● **EXERCISE REQUIREMENTS**: Exactly the lines from the one with "return Matrix.LocRotScale((x, y, z), Euler([radians(a)" to the one with "return Matrix.Translation(eye) @", both included, are to be printed again; leave out the rest.

═══ DATA

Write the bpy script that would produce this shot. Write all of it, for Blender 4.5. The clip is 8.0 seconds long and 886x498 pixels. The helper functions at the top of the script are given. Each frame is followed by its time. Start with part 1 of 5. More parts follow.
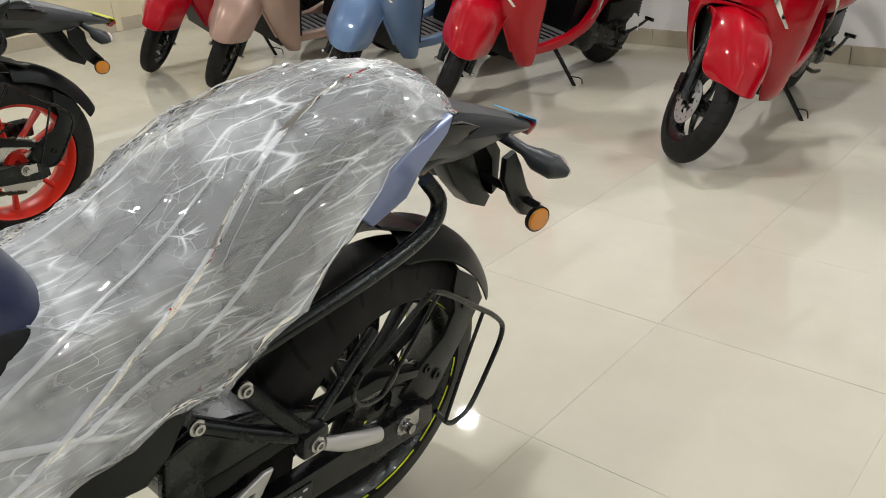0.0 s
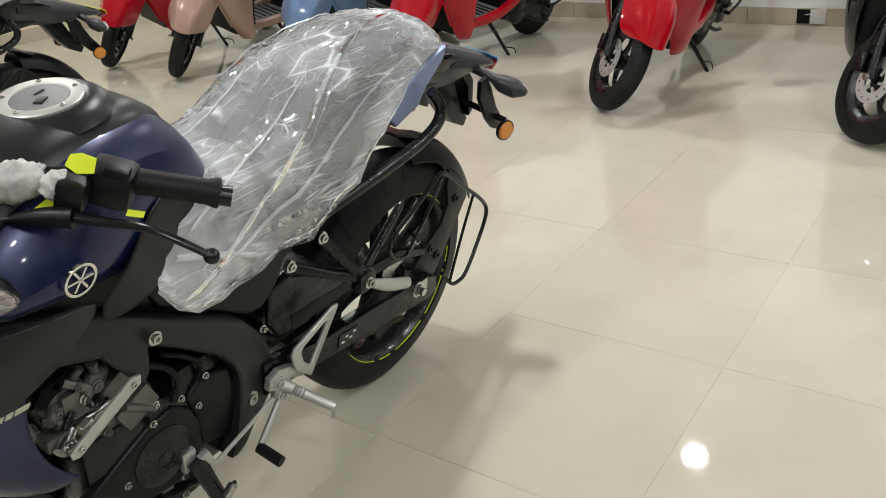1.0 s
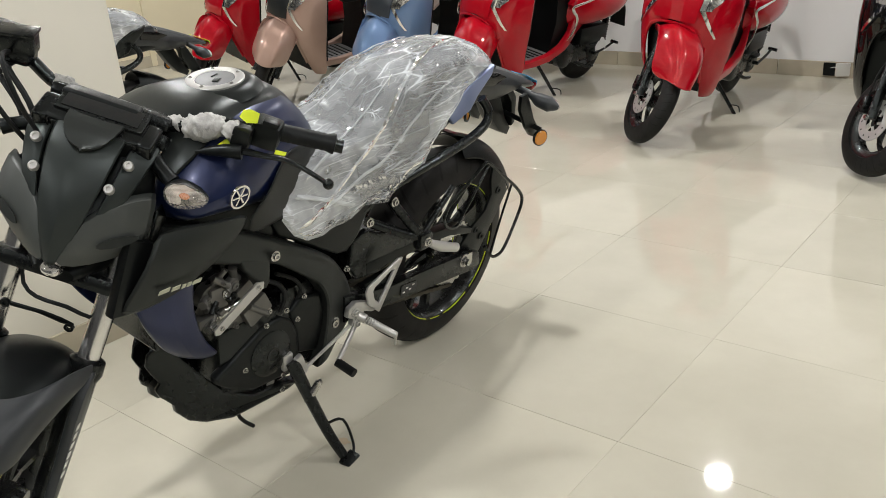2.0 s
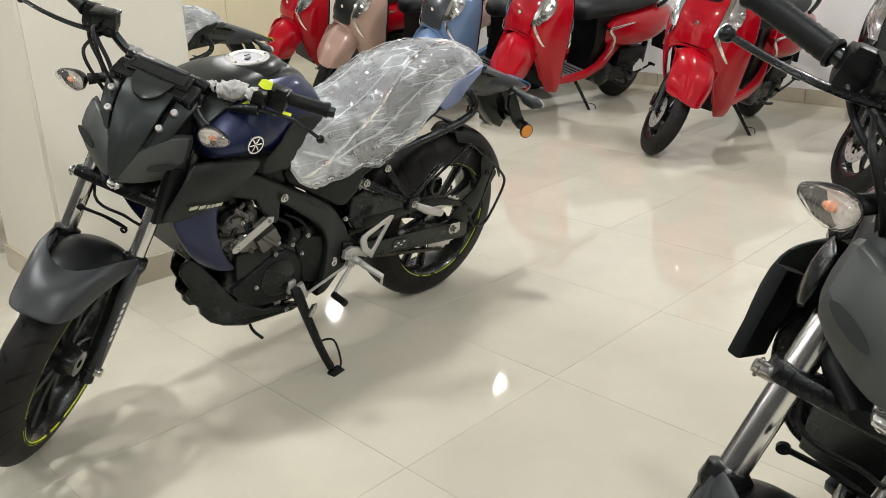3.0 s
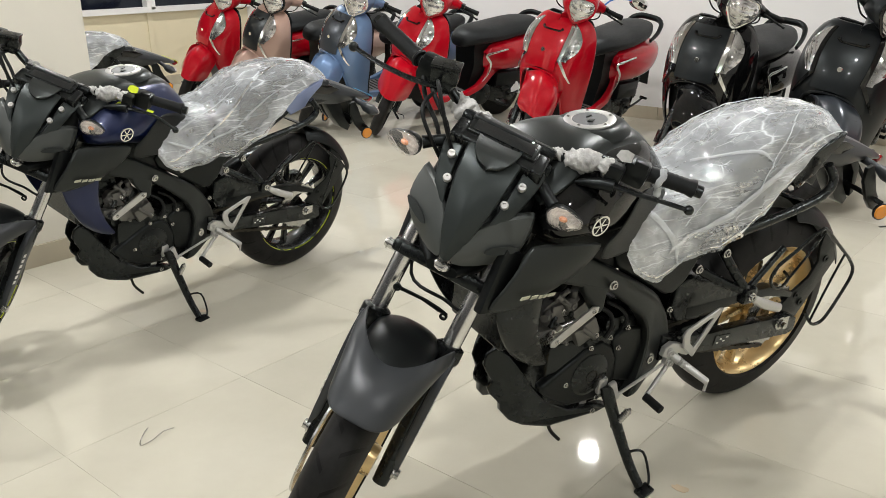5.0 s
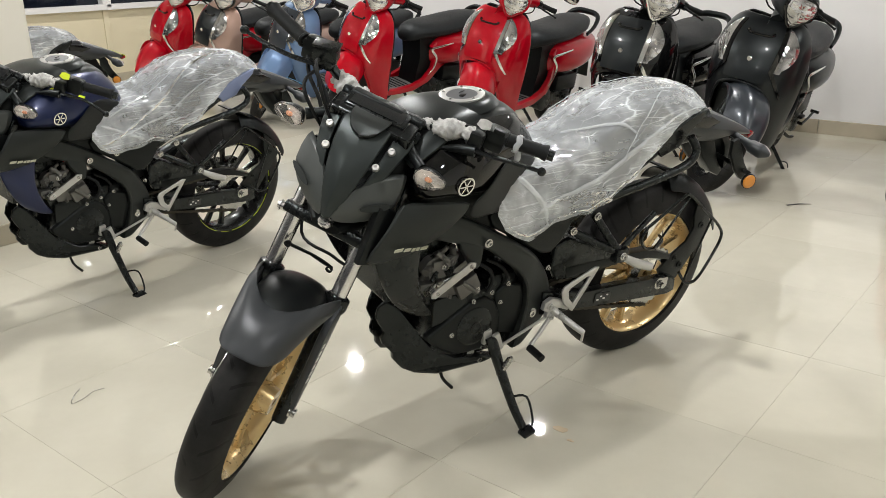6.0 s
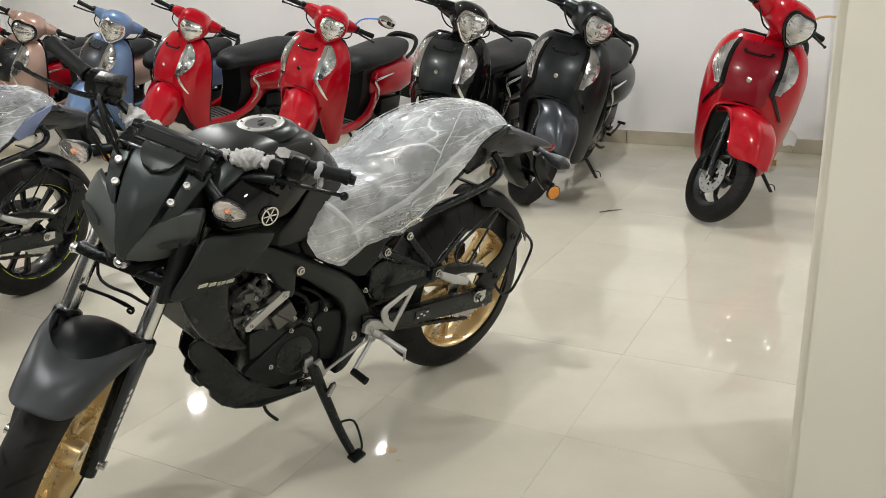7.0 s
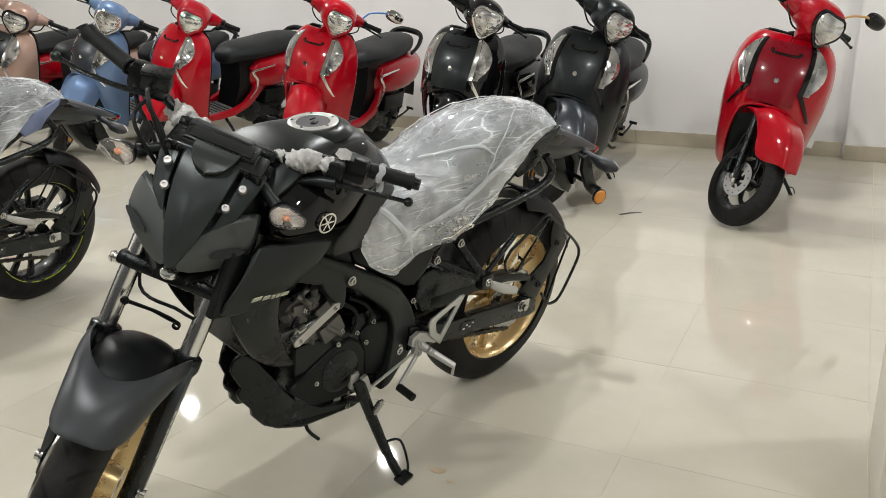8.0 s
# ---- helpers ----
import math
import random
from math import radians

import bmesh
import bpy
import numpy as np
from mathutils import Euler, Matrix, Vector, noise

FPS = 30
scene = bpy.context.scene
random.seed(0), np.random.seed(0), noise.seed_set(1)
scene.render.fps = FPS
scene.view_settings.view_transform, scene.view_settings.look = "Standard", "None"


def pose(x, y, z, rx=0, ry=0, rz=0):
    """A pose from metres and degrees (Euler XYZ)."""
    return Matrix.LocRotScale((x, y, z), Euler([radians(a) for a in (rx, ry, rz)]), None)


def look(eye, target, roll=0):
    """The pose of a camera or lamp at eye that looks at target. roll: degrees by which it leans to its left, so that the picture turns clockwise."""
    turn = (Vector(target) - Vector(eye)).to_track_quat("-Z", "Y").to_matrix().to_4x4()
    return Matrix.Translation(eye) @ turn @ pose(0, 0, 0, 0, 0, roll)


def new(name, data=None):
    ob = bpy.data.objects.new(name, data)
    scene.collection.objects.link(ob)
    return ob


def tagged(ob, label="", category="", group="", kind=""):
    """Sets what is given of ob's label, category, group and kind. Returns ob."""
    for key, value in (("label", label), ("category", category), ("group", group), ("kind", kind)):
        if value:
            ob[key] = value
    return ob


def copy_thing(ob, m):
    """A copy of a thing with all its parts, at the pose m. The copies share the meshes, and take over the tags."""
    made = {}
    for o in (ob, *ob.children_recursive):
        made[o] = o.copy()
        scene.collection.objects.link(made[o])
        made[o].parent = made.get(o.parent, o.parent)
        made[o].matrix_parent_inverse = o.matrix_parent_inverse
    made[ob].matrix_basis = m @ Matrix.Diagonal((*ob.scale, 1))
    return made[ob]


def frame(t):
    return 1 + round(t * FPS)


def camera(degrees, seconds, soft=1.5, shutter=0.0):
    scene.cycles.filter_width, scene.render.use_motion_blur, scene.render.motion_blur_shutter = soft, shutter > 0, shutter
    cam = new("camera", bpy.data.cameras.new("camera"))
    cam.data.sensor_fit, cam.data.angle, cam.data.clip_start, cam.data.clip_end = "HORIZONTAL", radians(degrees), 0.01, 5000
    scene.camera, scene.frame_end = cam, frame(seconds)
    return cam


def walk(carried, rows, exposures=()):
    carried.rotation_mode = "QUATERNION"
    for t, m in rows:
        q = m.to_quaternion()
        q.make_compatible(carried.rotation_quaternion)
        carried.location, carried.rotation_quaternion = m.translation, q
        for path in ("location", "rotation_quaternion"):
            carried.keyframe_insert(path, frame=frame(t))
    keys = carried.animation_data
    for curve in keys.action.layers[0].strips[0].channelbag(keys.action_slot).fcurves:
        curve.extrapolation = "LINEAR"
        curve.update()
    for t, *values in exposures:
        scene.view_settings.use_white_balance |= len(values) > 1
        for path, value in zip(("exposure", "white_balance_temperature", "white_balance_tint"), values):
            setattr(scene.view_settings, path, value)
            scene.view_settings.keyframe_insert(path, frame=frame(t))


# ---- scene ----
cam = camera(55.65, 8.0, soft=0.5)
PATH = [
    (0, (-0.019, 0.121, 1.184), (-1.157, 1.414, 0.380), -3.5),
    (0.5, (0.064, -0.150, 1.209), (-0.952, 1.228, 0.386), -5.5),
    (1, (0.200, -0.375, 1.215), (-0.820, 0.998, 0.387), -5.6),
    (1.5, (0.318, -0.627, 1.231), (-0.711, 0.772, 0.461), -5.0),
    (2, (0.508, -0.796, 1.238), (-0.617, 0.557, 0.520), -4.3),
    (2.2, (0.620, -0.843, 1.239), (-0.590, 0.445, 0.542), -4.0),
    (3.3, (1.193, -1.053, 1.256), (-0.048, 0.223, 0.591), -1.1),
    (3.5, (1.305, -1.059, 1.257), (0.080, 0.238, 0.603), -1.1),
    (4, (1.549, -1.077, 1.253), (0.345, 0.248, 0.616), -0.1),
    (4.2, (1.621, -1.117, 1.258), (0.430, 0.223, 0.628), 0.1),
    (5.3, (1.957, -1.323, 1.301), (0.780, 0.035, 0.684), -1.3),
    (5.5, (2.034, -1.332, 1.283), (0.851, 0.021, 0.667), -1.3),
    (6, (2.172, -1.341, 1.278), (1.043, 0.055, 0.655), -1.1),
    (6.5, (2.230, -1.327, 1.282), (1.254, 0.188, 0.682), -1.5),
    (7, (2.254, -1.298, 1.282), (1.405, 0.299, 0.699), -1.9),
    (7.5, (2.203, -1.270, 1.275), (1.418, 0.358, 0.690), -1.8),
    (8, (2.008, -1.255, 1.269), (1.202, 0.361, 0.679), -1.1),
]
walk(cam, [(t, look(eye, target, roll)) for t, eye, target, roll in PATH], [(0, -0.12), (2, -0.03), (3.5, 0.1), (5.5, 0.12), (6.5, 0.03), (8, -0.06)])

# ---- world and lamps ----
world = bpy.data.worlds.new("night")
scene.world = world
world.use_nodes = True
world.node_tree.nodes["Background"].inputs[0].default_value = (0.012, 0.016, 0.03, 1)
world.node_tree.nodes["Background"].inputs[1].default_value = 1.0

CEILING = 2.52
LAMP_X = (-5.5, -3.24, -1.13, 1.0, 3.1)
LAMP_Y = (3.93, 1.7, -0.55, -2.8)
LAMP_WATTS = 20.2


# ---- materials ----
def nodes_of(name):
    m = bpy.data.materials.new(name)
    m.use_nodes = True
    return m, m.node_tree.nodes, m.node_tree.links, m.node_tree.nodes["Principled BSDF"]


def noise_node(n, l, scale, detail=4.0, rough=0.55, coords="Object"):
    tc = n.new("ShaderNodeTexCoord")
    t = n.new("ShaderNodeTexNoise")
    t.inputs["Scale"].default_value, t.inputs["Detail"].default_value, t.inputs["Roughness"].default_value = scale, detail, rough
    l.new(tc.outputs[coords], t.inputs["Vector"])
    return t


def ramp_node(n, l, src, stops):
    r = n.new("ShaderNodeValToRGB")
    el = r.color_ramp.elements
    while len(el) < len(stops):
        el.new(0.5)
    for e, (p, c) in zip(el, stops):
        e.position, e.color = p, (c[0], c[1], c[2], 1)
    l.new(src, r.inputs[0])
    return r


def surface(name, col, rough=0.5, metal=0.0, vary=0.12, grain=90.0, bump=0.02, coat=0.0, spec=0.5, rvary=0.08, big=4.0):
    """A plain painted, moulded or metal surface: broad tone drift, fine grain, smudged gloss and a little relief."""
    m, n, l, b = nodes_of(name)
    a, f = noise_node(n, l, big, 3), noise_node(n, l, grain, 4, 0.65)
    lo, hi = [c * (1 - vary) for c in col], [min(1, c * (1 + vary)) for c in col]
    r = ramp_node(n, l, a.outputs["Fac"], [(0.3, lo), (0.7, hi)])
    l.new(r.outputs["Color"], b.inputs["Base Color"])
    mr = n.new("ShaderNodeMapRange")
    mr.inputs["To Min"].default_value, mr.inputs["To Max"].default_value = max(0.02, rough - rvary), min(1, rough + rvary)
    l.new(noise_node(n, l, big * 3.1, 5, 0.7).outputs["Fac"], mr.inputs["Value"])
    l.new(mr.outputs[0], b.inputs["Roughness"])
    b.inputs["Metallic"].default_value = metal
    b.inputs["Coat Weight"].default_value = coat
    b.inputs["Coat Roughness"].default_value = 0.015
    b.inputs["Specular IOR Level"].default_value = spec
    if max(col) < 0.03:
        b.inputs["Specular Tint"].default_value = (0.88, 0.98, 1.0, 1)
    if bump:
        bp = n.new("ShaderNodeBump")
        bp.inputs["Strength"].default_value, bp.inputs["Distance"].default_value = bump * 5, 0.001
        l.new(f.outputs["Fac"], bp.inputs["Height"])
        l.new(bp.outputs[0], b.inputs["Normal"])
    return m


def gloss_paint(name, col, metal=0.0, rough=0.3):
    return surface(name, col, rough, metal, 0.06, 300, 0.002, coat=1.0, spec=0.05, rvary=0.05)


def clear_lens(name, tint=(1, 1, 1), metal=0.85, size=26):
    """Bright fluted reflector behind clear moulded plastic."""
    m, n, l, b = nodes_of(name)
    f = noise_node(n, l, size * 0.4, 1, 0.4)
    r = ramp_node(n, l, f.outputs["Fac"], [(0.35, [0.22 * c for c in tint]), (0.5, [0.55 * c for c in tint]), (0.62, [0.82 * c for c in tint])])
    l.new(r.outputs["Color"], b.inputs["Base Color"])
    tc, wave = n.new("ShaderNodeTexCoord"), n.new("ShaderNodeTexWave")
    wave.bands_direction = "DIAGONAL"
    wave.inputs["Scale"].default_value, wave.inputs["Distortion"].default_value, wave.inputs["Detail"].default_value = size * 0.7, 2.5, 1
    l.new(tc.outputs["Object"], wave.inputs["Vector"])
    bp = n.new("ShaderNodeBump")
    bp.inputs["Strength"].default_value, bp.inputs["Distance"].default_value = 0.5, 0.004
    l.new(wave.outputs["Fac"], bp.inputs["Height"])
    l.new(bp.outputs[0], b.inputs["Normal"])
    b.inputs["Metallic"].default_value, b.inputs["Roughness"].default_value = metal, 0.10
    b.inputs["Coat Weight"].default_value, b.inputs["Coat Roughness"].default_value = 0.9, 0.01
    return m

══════

● **REPLY TO THE TASK**:
    return Matrix.LocRotScale((x, y, z), Euler([radians(a) for a in (rx, ry, rz)]), None)


def look(eye, target, roll=0):
    """The pose of a camera or lamp at eye that looks at target. roll: degrees by which it leans to its left, so that the picture turns clockwise."""
    turn = (Vector(target) - Vector(eye)).to_track_quat("-Z", "Y").to_matrix().to_4x4()
    return Matrix.Translation(eye) @ turn @ pose(0, 0, 0, 0, 0, roll)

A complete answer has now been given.